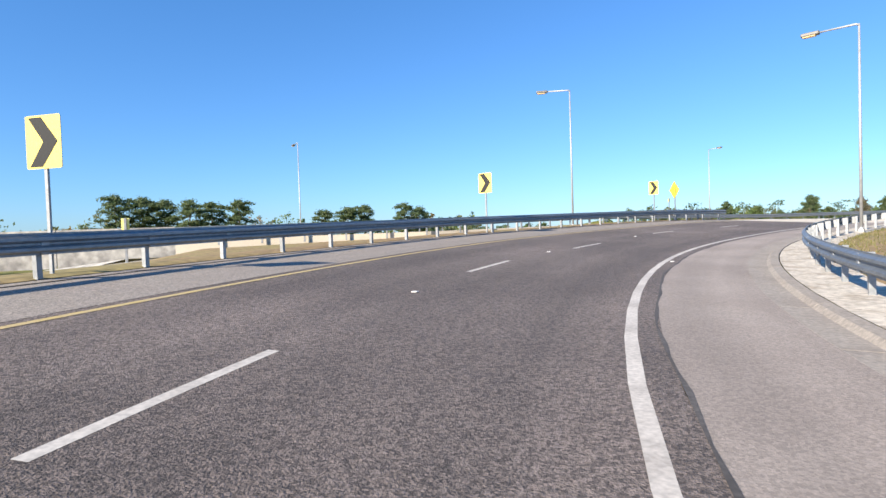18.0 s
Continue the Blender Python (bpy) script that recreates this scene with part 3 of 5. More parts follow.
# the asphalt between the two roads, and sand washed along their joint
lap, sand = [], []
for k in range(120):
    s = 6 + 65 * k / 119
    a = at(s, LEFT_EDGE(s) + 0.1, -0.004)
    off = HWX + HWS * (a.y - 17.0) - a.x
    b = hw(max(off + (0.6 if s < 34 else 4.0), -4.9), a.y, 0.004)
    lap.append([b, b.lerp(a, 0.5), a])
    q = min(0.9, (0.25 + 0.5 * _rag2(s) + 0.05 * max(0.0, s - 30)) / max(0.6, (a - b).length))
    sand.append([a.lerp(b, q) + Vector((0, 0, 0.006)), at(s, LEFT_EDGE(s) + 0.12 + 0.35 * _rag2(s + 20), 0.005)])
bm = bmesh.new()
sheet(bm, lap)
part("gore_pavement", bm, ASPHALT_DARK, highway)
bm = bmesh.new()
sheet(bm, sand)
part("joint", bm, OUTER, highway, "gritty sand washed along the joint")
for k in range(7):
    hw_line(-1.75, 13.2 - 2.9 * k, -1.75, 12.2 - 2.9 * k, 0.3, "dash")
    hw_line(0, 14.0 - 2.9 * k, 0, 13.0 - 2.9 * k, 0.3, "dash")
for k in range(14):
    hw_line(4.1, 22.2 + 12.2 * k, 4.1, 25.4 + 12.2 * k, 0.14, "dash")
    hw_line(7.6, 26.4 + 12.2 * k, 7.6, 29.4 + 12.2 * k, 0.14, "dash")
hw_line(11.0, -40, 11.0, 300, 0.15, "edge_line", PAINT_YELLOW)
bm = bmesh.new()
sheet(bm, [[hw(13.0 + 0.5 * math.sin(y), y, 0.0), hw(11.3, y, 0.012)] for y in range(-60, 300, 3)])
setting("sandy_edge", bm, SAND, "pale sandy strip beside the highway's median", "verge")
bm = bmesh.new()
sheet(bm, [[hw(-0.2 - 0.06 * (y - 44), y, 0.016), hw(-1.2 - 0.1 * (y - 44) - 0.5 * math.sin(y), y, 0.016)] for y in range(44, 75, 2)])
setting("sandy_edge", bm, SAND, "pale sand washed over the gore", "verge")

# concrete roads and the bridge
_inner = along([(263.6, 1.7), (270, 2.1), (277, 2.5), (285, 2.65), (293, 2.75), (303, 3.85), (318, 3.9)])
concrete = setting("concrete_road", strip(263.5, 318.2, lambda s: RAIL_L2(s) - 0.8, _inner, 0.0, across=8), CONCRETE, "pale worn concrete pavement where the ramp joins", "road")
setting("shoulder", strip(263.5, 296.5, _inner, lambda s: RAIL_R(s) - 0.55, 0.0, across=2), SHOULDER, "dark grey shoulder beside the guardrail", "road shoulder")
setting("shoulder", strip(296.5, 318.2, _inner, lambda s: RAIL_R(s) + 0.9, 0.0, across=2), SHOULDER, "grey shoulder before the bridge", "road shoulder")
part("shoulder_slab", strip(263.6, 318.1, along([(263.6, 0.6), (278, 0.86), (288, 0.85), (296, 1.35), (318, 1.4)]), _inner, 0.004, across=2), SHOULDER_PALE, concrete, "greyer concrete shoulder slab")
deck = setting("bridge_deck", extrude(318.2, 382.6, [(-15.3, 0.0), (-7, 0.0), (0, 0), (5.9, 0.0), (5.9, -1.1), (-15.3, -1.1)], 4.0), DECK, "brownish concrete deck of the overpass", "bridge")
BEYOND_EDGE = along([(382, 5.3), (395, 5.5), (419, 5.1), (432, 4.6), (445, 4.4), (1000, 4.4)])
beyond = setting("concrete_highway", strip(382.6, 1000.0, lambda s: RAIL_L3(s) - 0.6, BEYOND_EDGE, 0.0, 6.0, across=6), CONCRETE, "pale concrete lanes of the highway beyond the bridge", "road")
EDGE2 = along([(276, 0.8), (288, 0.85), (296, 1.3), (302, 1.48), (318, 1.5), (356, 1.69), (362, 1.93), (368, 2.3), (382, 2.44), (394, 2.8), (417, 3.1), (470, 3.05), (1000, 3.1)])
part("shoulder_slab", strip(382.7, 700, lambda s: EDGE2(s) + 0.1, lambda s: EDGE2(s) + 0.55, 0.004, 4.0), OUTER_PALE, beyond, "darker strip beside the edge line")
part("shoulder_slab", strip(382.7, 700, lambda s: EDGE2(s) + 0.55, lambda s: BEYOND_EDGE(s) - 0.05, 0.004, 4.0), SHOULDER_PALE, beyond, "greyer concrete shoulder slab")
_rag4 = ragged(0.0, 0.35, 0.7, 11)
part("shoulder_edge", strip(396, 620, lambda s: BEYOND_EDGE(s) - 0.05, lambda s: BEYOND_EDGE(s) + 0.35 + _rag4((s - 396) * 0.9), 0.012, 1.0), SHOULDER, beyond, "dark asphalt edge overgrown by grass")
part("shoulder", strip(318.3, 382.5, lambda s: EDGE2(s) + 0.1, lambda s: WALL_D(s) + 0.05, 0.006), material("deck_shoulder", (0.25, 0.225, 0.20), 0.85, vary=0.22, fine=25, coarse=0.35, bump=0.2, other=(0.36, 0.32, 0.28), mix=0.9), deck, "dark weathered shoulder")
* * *
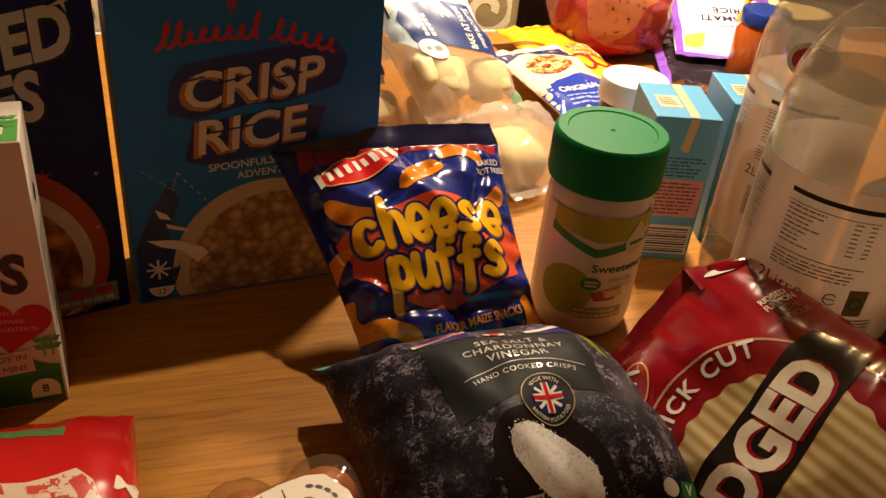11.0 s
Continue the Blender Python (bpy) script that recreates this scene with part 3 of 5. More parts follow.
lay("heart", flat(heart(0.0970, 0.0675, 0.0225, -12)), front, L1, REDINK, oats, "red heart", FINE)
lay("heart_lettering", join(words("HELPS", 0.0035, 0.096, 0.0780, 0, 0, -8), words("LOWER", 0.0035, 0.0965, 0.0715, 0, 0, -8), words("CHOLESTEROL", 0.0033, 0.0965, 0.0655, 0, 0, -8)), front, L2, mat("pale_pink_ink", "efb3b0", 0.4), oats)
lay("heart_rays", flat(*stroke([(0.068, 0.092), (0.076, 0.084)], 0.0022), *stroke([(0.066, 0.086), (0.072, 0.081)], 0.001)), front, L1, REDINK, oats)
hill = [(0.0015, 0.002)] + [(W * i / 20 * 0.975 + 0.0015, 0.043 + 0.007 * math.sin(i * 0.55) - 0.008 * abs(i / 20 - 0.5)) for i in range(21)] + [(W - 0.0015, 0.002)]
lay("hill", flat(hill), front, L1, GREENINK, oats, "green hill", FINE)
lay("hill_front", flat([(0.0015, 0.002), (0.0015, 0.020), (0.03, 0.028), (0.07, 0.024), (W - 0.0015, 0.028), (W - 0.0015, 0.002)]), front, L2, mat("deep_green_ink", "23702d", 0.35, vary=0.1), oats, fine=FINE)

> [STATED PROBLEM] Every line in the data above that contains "part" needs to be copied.

> [EXERCISE SOLUTION]
Continue the Blender Python (bpy) script that recreates this scene with part 3 of 5. More parts follow.
part("gore_pavement", bm, ASPHALT_DARK, highway)
part("joint", bm, OUTER, highway, "gritty sand washed along the joint")
part("shoulder_slab", strip(263.6, 318.1, along([(263.6, 0.6), (278, 0.86), (288, 0.85), (296, 1.35), (318, 1.4)]), _inner, 0.004, across=2), SHOULDER_PALE, concrete, "greyer concrete shoulder slab")
part("shoulder_slab", strip(382.7, 700, lambda s: EDGE2(s) + 0.1, lambda s: EDGE2(s) + 0.55, 0.004, 4.0), OUTER_PALE, beyond, "darker strip beside the edge line")
part("shoulder_slab", strip(382.7, 700, lambda s: EDGE2(s) + 0.55, lambda s: BEYOND_EDGE(s) - 0.05, 0.004, 4.0), SHOULDER_PALE, beyond, "greyer concrete shoulder slab")
part("shoulder_edge", strip(396, 620, lambda s: BEYOND_EDGE(s) - 0.05, lambda s: BEYOND_EDGE(s) + 0.35 + _rag4((s - 396) * 0.9), 0.012, 1.0), SHOULDER, beyond, "dark asphalt edge overgrown by grass")
part("shoulder", strip(318.3, 382.5, lambda s: EDGE2(s) + 0.1, lambda s: WALL_D(s) + 0.05, 0.006), material("deck_shoulder", (0.25, 0.225, 0.20), 0.85, vary=0.22, fine=25, coarse=0.35, bump=0.2, other=(0.36, 0.32, 0.28), mix=0.9), deck, "dark weathered shoulder")
Continue the Blender Python (bpy) script that recreates this scene with part 3 of 5. More parts follow.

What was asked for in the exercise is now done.